O conteúdo da carta, conforme noticiou o portal Público PT, de Portugal, foi revelado em resposta a um pedido de esclarecimento feito pelo grupo parlamentar do PSD (Partido Social Democrata). Segundo o Ministério das Infraestruturas, a correspondência chegou recentemente às mãos da atual administração por meio da própria Azul.

No documento, Pedro Nuno Santos assegura que o Estado português solicitava apenas que a Azul renunciasse ao direito de converter os títulos de dívida em ações da Tap - direito esse que havia sido acordado anteriormente. Em troca, a empresa brasileira manteria seu direito ao reembolso integral dos 90 milhões de euros emprestados em 2016, além de juros que, somados, atingem valor semelhante, com vencimento previsto para 2026.

O ministro também destacou que, caso a Azul exigisse garantias adicionais, apenas os tribunais poderiam concedê-las, "como é próprio de um Estado de direito". A carta não menciona a palavra “suprimento” — termo jurídico que se refere a empréstimos feitos por acionistas e que, por lei, têm regras específicas de pagamento.

O contexto: pandemia e saída de sócios privados

A polêmica em torno da dívida remonta ao início da intervenção estatal na Tap, em 2020, quando o governo português interveio para salvar a companhia aérea diante da crise causada pela pandemia de covid-19. Na época, o empresário David Neeleman - então sócio da Tap por meio da Azul - aceitou vender sua participação por 55 milhões de euros, dos quais 10,6 milhões foram pagos diretamente à Azul.

O governo português temia que, após o aporte bilionário feito para salvar a TAP (que começou com 1,2 bilhão de euros e chegou a 3,2 bilhões), a Azul pudesse se tornar acionista majoritária ao converter sua dívida em ações. Para evitar isso, foi firmado o acordo agora revelado pela carta.

Na época, a própria Azul comunicou a seus investidores que havia mantido os "direitos de credor sénior", apostando na recuperação da TAP e na capacidade da empresa de honrar a dívida até 2026.
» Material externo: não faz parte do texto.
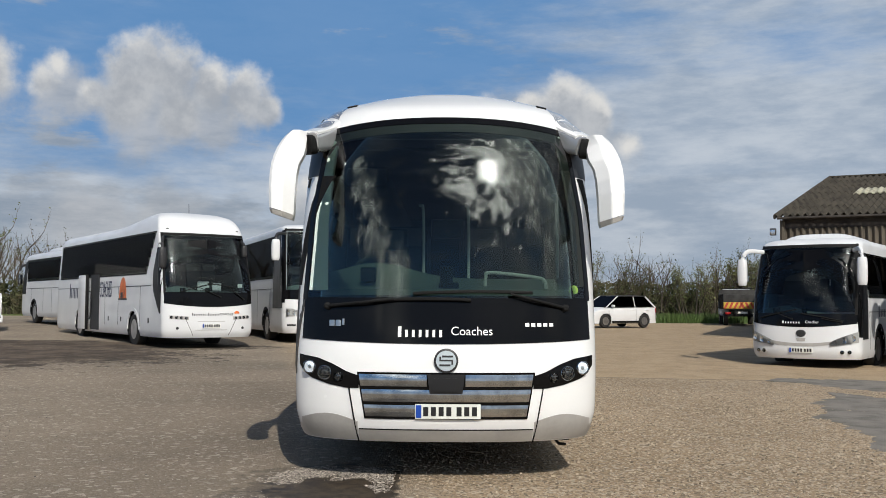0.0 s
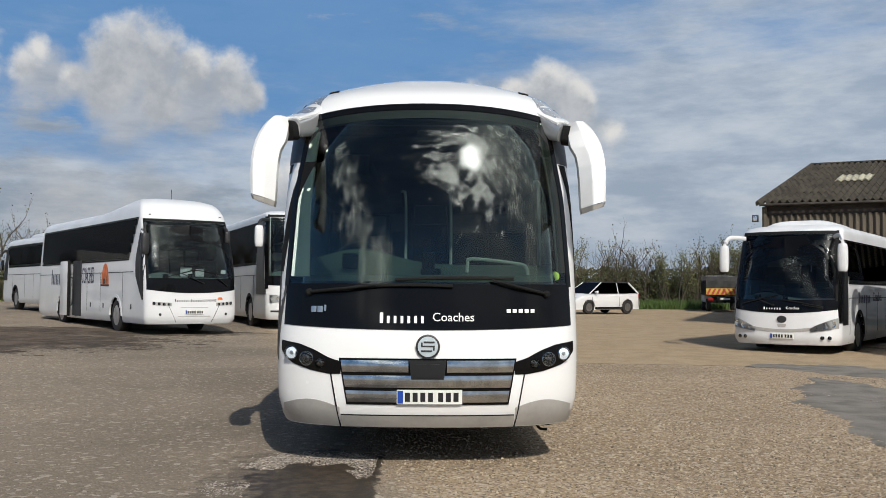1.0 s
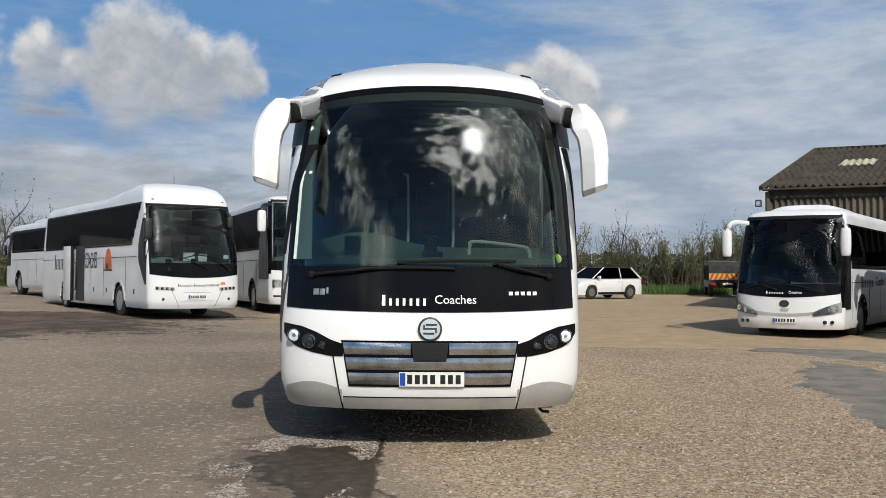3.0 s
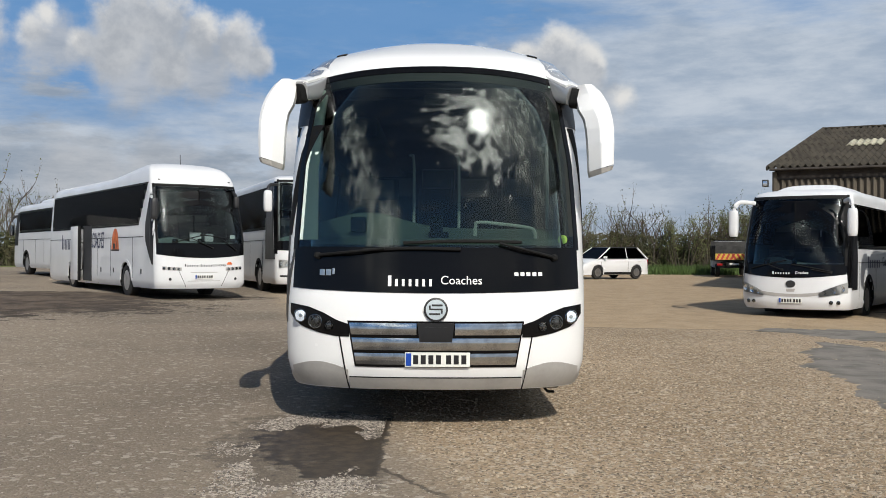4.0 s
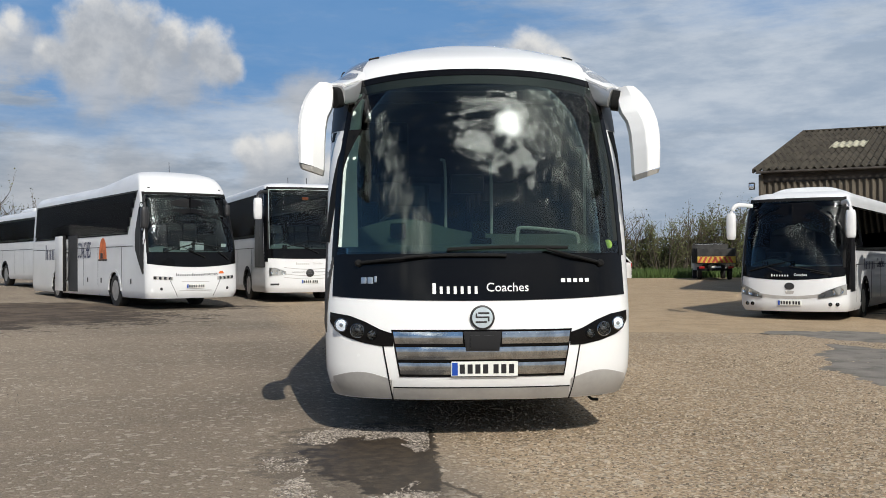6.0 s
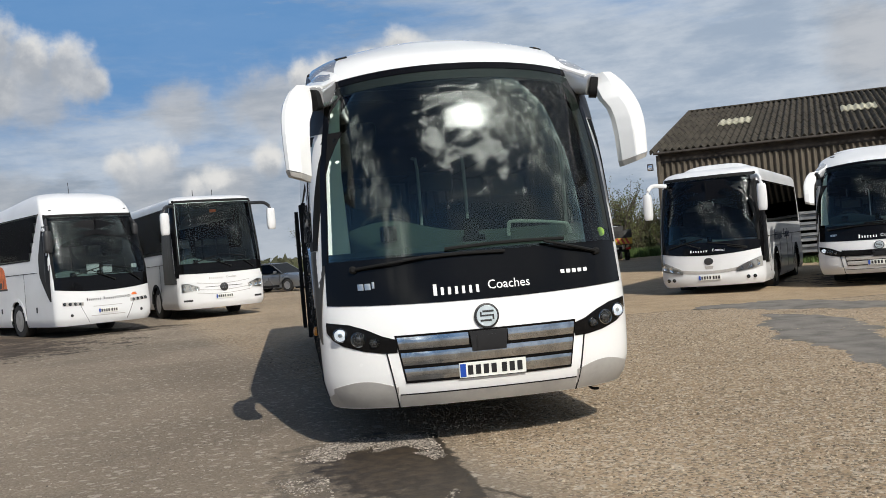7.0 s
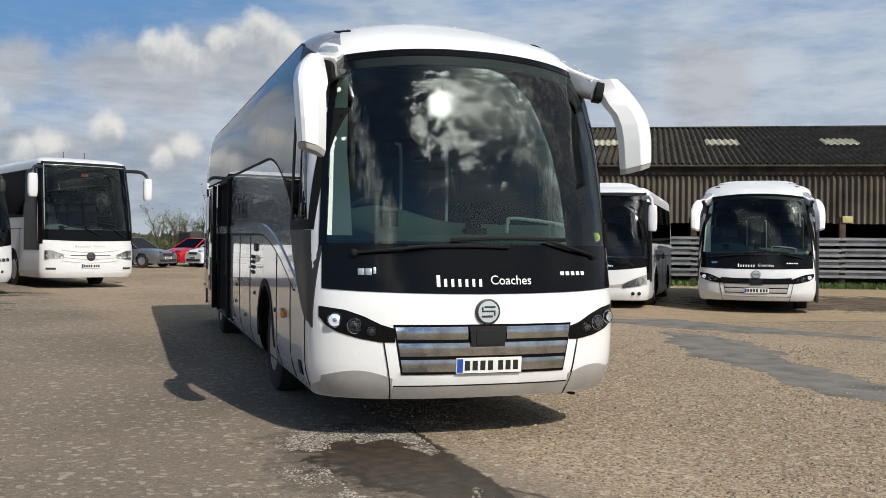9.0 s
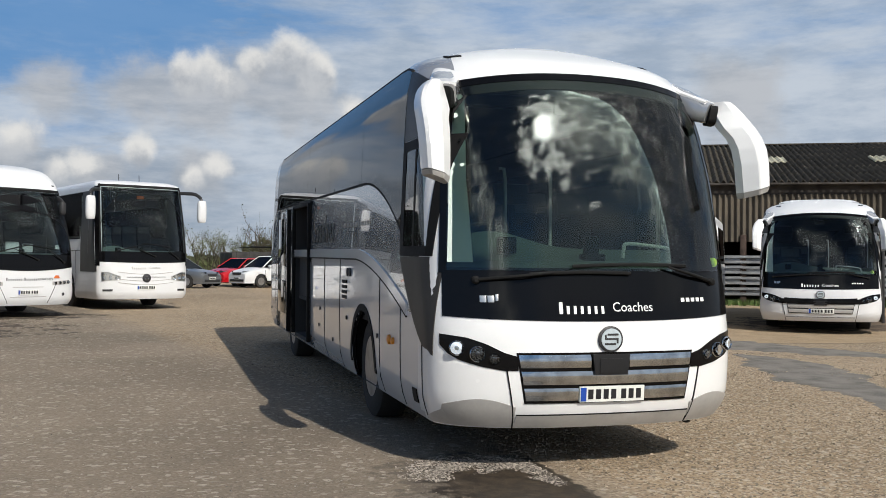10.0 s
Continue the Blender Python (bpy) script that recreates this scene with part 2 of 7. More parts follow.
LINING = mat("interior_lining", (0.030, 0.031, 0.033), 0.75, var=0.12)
SEAT = mat("seat_fabric", (0.028, 0.03, 0.037), 0.85, var=0.2, scale=6, bump=0.3)
CLOTH = mat("grey_head_cover", (0.09, 0.09, 0.09), 0.8, var=0.1)
HEADER = mat("grey_green_trim", (0.014, 0.018, 0.016), 0.6, var=0.08)
BADGE = mat("satin_badge", (0.62, 0.70, 0.74), 0.42, 0.6, var=0.1, scale=8)
SKIRT = mat("white_flank_paint", (0.72, 0.72, 0.72), 0.20, var=0.03, coat=1.0)
PALE = mat("pale_grey_plastic", (0.62, 0.64, 0.62), 0.35, var=0.06)
PANEL_GREY = mat("dark_grey_panel_paint", (0.055, 0.052, 0.048), 0.35, 0.0, var=0.06)
PANEL_GREY.node_tree.nodes["Principled BSDF"].inputs["Specular IOR Level"].default_value = 0.12
CABSIDE = mat("black_cab_side", (0.006, 0.006, 0.007), 0.3, 0.0, var=0.1)
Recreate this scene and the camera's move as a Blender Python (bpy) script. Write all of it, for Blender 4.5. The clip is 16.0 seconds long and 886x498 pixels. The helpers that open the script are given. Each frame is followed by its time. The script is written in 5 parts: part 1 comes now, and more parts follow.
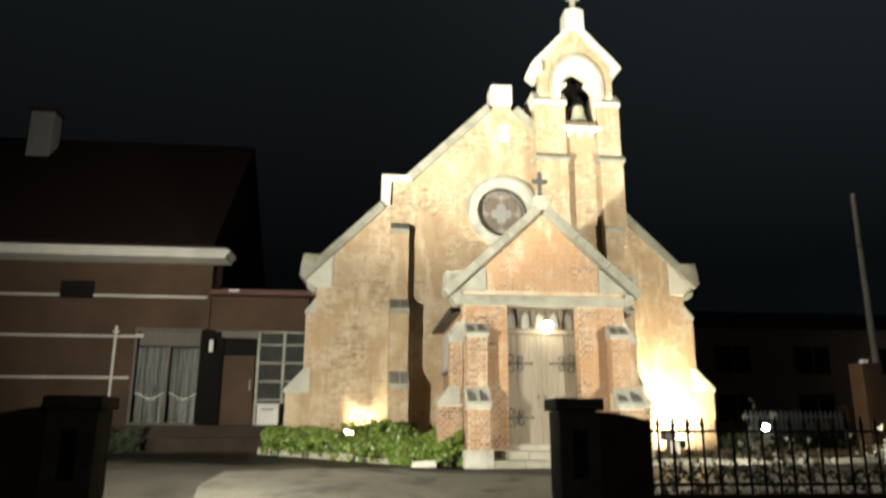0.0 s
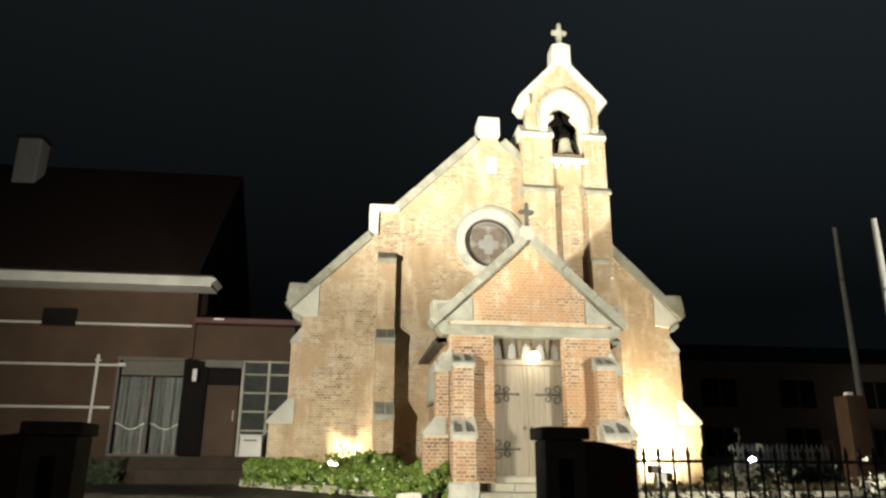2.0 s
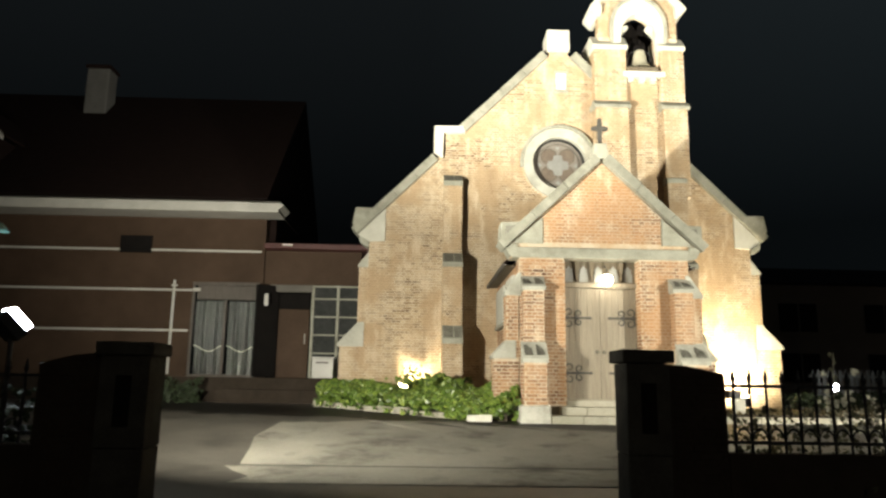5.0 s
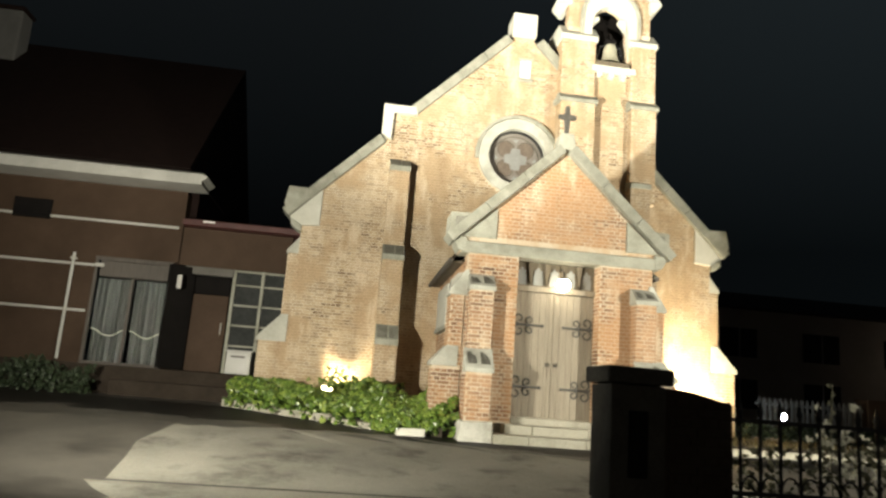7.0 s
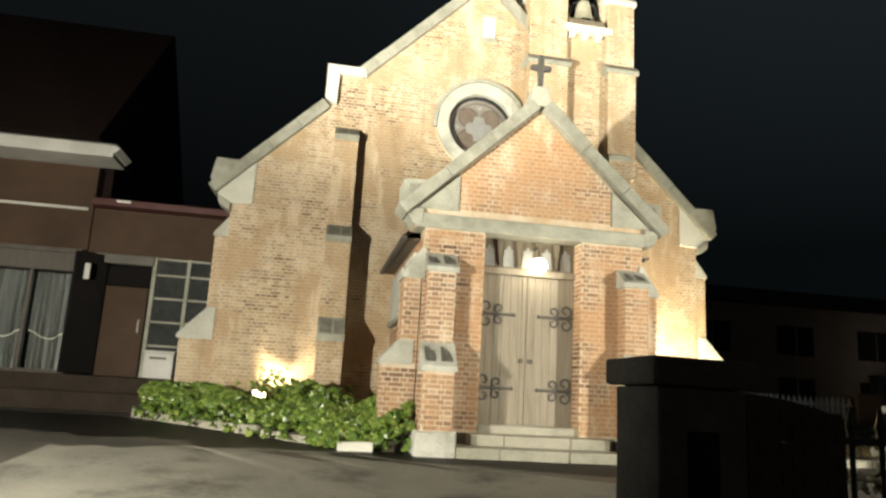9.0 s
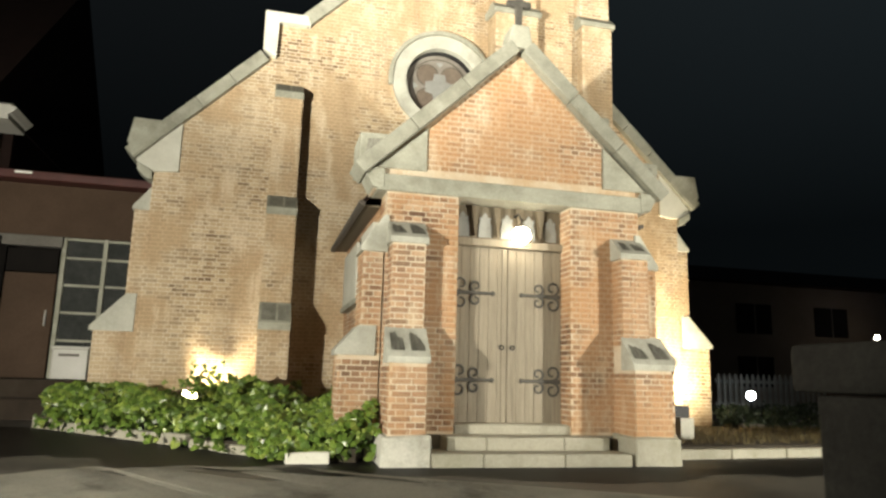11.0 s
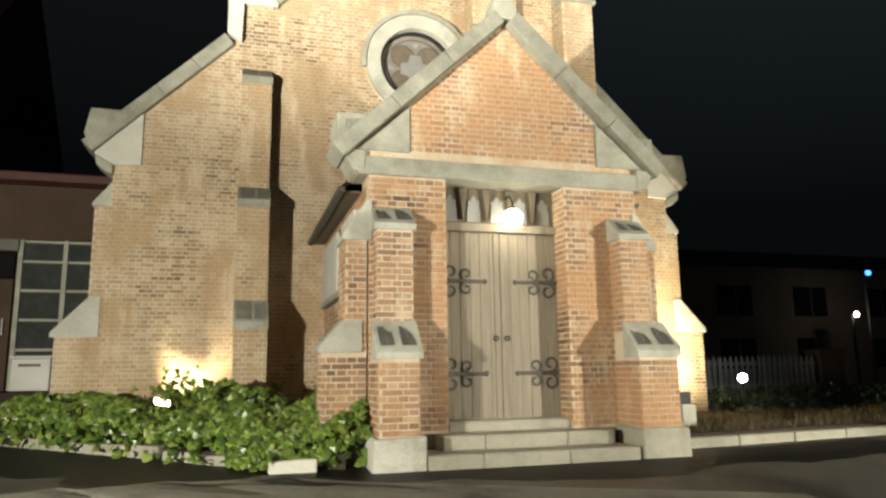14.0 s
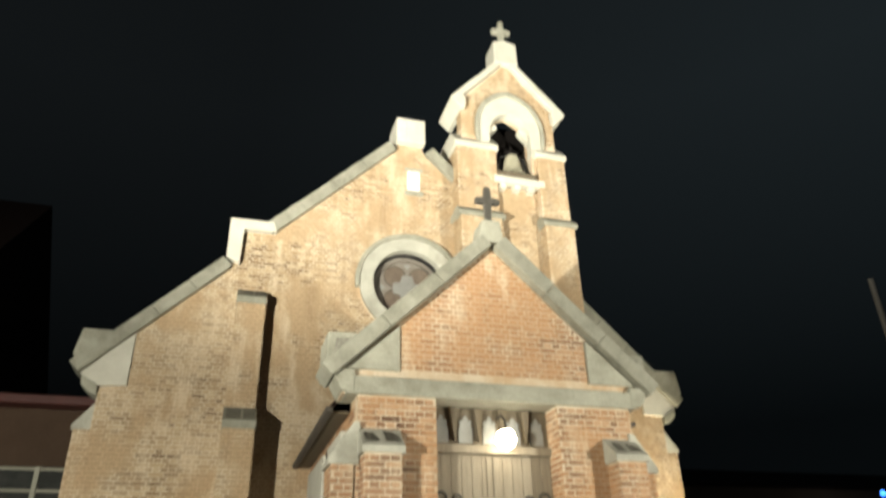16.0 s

Controvérsia jurídica e batalha nos tribunais

Nos anos seguintes, o cenário complicou-se. Em 2024, com dificuldades financeiras, a Azul exigiu o pagamento antecipado da dívida ou a execução de garantias, incluindo o uso do programa de milhas da Tap - um dos ativos incluídos no pacote de privatização da companhia aérea portuguesa.

A TAP, por sua vez, respondeu com uma ação judicial, alegando que o contrato firmado em 2016 entre a Tap SGPS (holding da empresa) e a Azul deveria ser considerado um "suprimento", uma vez que envolvia um acionista da empresa, o que poderia alterar os critérios legais para reembolso.

A Azul contestou com veemência essa tese, afirmando que, em 2016, não era acionista da TAP SGPS nem da Tap SA.

Insolvência declarada e consequências

Paralelamente à disputa judicial, uma assembleia de obrigacionistas realizada em maio de 2025 reconheceu o descumprimento, por parte da Tap SGPS - atualmente rebatizada de Siavilo - das obrigações contratuais relacionadas à dívida. A empresa deveria ter reembolsado os títulos, mas não o fez.

A situação culminou na última quarta-feira (6), quando o Juízo de Comércio de Lisboa declarou oficialmente a insolvência da Siavilo, após um pedido apresentado pela própria TAP SA, que figura como credora da antiga holding.

Próximos capítulos

A entrega da carta pela Azul pode mudar o rumo dos processos judiciais e da narrativa política em torno da nacionalização da TAP. Ao confirmar que houve, sim, uma garantia formal por parte do Estado português, o documento fortalece a posição da Azul como credora prioritária.

A disputa sobre se o empréstimo se caracteriza como “suprimento” ou não permanece no centro do embate jurídico e pode definir o futuro da dívida - e, indiretamente, influenciar os planos de privatização da TAP, que volta a ser pauta sensível no cenário político e econômico de Portugal.